WORK TO COMPLETE
Gather each line of the entries below that includes "label".

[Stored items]
--------

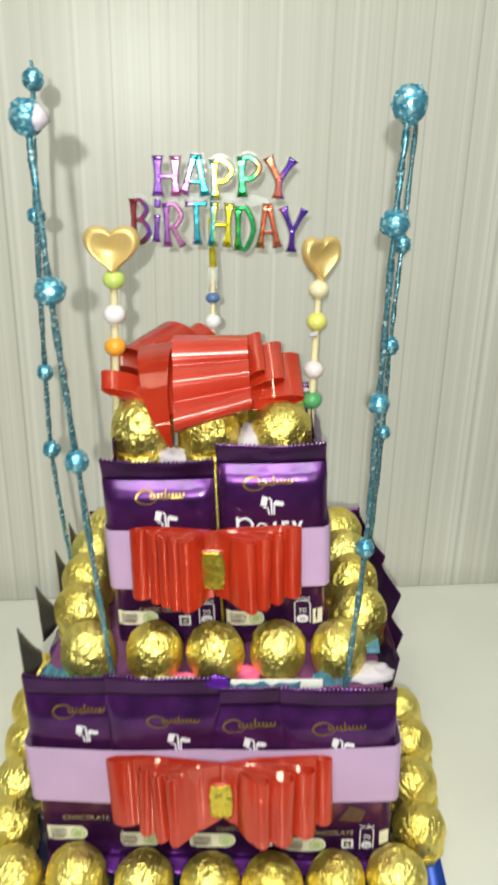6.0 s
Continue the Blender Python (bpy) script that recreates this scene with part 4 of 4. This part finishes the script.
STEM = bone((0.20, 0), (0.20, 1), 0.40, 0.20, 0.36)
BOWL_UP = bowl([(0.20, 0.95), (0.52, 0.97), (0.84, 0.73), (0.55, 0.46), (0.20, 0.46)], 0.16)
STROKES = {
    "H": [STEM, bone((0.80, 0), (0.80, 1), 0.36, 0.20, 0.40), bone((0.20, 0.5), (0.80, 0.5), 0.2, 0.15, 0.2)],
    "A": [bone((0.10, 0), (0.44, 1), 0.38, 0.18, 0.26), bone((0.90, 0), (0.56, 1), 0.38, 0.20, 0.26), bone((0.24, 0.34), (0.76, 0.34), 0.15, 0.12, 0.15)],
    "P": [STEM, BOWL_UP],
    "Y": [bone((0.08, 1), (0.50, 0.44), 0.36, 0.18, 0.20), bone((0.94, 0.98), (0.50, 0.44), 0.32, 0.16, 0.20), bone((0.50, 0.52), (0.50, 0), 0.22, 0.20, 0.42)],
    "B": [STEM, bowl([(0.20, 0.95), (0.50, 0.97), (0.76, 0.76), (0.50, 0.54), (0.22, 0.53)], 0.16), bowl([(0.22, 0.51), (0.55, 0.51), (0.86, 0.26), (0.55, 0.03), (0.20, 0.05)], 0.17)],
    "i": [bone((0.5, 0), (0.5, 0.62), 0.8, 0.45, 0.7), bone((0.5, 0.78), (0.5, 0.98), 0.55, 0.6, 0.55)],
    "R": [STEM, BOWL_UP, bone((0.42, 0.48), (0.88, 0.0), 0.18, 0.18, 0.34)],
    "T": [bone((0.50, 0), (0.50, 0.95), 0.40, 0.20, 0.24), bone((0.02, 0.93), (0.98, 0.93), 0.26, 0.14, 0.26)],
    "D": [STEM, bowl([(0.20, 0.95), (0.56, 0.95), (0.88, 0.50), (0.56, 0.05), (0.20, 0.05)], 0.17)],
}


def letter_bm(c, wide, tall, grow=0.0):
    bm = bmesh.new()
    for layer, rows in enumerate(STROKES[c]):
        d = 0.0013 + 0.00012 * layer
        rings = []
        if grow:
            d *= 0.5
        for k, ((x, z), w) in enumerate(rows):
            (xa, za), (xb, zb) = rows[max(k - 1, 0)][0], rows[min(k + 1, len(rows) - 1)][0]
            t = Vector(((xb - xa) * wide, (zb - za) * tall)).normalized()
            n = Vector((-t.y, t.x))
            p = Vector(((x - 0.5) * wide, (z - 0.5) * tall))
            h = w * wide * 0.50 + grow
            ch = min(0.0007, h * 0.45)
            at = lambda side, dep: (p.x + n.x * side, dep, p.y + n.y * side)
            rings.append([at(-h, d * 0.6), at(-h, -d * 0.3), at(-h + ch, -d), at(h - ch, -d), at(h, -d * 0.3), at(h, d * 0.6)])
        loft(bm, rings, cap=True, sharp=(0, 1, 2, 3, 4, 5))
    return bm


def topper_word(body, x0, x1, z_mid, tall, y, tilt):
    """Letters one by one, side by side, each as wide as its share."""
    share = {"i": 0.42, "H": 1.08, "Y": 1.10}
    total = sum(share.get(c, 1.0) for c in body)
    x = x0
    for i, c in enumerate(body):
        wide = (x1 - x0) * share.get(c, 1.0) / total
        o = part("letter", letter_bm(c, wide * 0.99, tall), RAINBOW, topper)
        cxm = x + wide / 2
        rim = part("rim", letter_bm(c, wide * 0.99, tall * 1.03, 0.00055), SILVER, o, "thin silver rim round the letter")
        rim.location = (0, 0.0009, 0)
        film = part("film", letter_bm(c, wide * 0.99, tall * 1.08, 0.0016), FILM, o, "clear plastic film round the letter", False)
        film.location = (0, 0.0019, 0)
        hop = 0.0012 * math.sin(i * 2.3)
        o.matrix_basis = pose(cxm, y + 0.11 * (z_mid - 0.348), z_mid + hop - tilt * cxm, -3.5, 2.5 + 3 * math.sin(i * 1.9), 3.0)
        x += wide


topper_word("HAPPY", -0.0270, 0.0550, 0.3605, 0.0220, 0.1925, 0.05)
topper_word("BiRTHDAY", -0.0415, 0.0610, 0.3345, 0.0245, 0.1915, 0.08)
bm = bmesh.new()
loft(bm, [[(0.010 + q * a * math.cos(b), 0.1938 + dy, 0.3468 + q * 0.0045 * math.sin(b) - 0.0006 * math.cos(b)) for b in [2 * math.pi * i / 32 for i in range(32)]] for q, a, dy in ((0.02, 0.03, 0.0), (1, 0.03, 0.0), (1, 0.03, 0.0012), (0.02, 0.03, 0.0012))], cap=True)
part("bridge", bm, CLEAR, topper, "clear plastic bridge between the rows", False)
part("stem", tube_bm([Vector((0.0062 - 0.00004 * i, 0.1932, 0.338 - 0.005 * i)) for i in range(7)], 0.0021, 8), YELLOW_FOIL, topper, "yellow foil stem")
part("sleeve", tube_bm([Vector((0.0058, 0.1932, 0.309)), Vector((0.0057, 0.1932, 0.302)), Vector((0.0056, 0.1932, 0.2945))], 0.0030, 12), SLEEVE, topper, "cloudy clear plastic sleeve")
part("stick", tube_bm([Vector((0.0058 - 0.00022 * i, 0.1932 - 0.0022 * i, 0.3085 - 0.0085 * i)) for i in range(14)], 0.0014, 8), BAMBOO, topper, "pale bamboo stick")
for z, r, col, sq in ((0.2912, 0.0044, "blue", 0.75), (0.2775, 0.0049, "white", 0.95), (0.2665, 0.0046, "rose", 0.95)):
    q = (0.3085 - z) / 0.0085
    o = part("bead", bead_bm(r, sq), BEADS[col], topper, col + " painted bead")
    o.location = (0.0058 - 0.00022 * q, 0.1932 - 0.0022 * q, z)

--------

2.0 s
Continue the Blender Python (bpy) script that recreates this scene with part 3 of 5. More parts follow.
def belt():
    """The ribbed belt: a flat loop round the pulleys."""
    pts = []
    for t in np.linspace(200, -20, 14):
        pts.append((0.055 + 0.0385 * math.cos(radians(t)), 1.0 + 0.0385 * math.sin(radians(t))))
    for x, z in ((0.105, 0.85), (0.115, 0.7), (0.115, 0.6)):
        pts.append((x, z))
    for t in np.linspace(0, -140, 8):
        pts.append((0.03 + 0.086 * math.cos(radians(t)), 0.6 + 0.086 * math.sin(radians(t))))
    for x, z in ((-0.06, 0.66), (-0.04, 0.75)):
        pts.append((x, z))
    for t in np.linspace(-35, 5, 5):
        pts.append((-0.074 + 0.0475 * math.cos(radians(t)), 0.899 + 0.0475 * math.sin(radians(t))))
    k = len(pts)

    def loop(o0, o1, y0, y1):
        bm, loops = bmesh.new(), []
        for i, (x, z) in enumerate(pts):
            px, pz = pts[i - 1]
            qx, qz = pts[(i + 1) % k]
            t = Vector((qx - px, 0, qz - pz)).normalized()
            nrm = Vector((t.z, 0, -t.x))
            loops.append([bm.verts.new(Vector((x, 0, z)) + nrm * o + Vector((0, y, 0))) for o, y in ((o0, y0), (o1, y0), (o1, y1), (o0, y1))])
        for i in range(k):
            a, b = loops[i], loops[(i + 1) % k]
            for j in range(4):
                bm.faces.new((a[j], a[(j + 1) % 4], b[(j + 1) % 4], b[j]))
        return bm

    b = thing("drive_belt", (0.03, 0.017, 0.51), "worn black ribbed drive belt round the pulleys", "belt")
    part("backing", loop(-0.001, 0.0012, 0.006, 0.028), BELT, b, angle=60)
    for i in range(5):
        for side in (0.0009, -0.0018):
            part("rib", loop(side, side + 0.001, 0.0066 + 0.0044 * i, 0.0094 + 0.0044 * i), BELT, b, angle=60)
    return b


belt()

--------

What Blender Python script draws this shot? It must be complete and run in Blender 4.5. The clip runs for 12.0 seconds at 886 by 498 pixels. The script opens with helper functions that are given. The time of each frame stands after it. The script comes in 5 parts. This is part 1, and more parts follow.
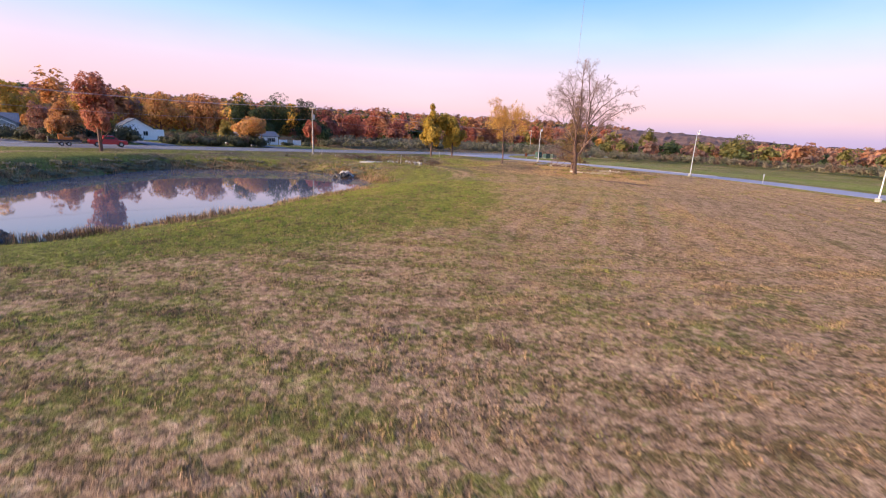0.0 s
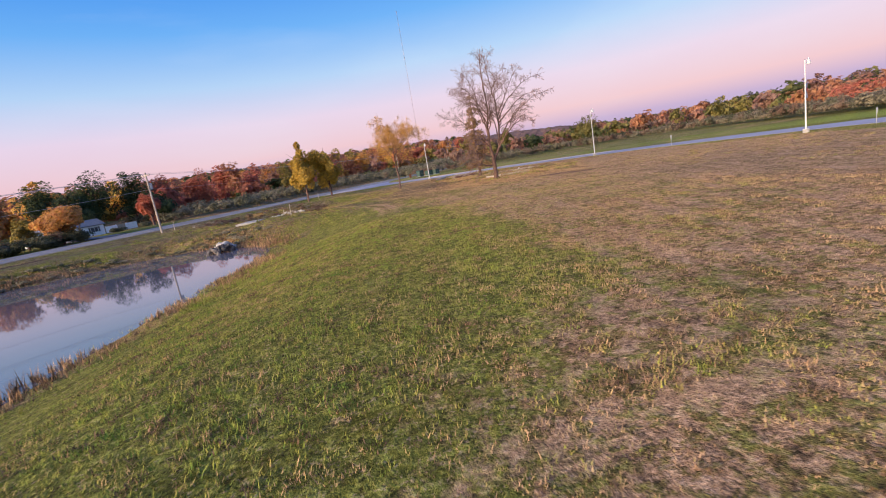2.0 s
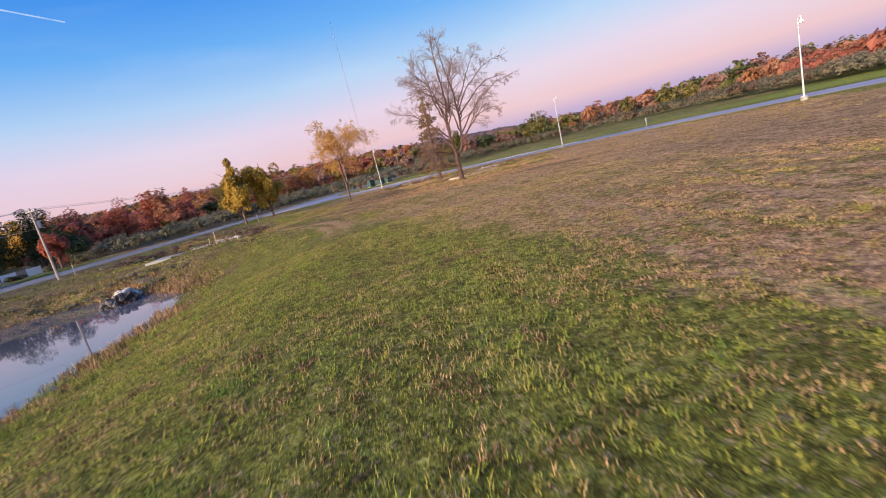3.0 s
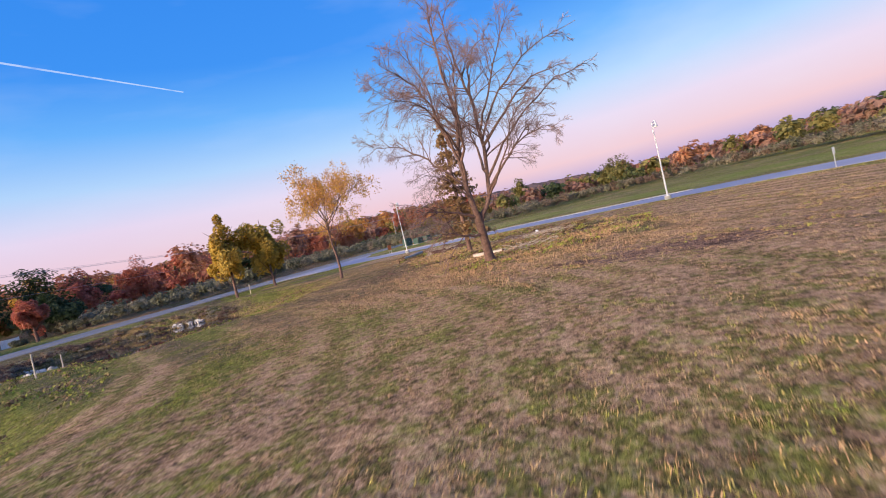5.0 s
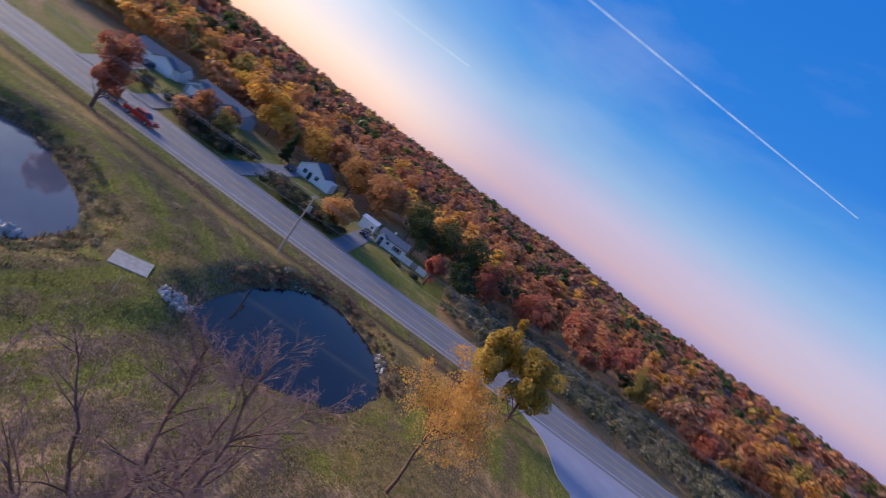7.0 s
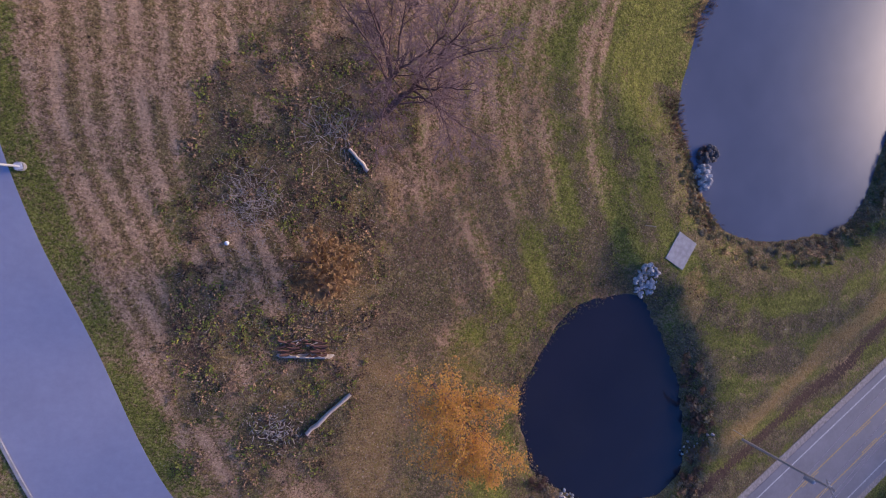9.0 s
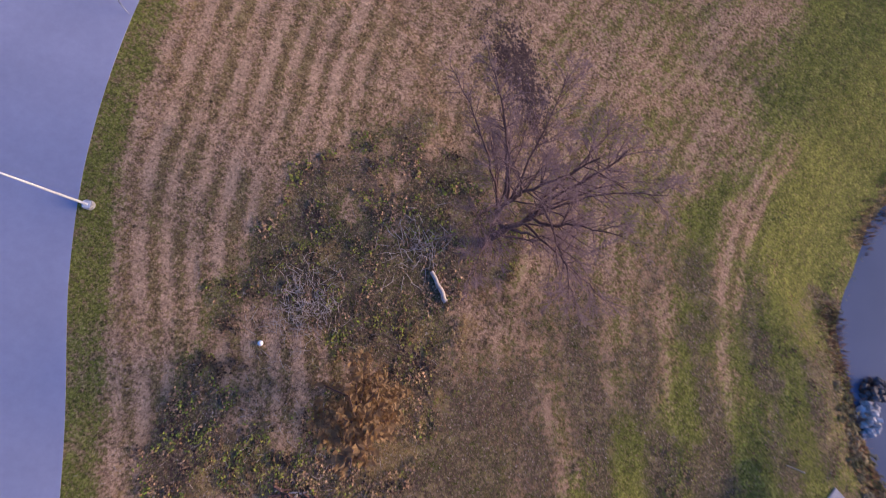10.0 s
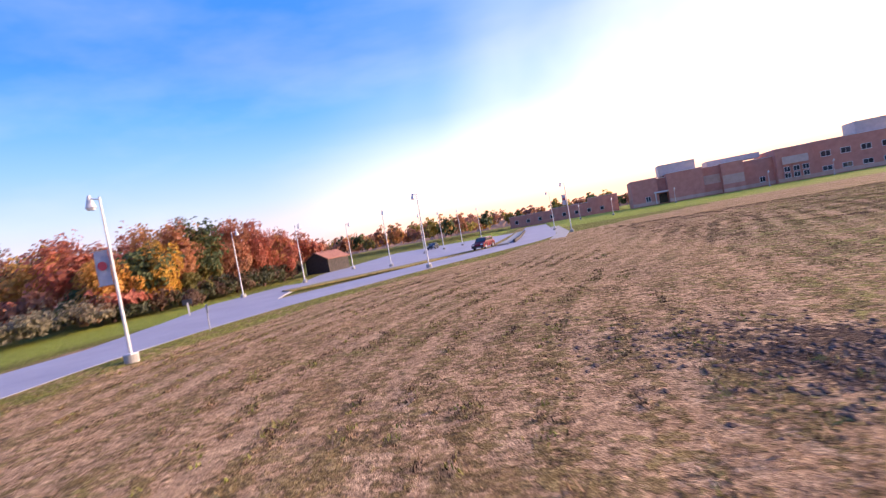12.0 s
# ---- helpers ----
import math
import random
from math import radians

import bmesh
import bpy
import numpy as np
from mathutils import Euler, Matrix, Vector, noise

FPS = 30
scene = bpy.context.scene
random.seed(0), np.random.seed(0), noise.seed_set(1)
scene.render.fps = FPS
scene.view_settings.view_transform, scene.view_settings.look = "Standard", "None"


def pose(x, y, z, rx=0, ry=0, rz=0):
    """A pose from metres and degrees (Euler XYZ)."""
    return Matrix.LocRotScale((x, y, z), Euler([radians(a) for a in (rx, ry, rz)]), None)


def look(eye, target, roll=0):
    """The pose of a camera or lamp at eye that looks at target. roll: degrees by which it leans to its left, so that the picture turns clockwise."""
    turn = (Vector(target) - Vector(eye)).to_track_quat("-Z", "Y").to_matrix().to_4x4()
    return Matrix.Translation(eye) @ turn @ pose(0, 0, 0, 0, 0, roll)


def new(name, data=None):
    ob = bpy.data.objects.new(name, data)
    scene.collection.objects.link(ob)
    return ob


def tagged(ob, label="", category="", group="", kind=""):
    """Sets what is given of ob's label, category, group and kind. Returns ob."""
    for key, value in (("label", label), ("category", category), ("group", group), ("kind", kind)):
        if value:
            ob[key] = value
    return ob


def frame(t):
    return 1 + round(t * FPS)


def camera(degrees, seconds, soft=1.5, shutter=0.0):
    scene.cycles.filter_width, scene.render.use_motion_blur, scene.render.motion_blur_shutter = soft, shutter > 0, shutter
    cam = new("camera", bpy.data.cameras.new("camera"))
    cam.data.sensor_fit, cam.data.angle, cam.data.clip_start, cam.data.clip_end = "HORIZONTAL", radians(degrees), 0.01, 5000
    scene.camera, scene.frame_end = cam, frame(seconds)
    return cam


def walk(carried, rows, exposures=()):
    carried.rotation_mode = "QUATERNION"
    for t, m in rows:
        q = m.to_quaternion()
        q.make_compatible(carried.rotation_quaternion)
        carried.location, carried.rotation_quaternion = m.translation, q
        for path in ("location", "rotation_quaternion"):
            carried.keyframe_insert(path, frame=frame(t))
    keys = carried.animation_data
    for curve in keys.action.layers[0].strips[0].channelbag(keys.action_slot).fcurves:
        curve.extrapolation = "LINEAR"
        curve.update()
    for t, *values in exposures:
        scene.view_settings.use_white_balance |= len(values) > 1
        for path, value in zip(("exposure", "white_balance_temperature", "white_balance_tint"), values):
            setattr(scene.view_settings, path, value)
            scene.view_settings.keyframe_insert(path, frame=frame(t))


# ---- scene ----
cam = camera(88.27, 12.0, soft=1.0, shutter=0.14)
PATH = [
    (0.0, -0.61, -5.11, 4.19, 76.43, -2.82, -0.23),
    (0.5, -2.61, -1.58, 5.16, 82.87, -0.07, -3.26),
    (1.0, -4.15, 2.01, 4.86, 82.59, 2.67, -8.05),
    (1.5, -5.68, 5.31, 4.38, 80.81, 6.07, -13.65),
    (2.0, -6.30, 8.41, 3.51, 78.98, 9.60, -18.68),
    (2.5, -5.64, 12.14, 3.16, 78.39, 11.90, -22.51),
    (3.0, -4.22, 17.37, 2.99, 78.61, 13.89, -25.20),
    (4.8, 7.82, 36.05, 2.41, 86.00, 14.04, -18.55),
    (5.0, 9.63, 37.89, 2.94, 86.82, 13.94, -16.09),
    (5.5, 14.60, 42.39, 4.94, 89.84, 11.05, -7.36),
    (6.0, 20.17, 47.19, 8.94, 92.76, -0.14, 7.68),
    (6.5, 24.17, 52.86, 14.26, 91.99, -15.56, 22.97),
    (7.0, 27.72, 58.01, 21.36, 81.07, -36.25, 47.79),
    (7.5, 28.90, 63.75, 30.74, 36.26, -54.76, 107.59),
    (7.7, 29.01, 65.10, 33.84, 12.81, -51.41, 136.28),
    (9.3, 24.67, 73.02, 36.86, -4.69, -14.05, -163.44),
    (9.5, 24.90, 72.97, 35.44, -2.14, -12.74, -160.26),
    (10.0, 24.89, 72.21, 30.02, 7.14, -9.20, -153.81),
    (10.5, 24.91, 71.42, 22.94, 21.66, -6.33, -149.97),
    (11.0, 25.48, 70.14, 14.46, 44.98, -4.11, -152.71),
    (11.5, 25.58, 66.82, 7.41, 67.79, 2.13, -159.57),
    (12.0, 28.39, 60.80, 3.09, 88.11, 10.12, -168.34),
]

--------

REPLY TO THE TASK
def tagged(ob, label="", category="", group="", kind=""):
    """Sets what is given of ob's label, category, group and kind. Returns ob."""
    for key, value in (("label", label), ("category", category), ("group", group), ("kind", kind)):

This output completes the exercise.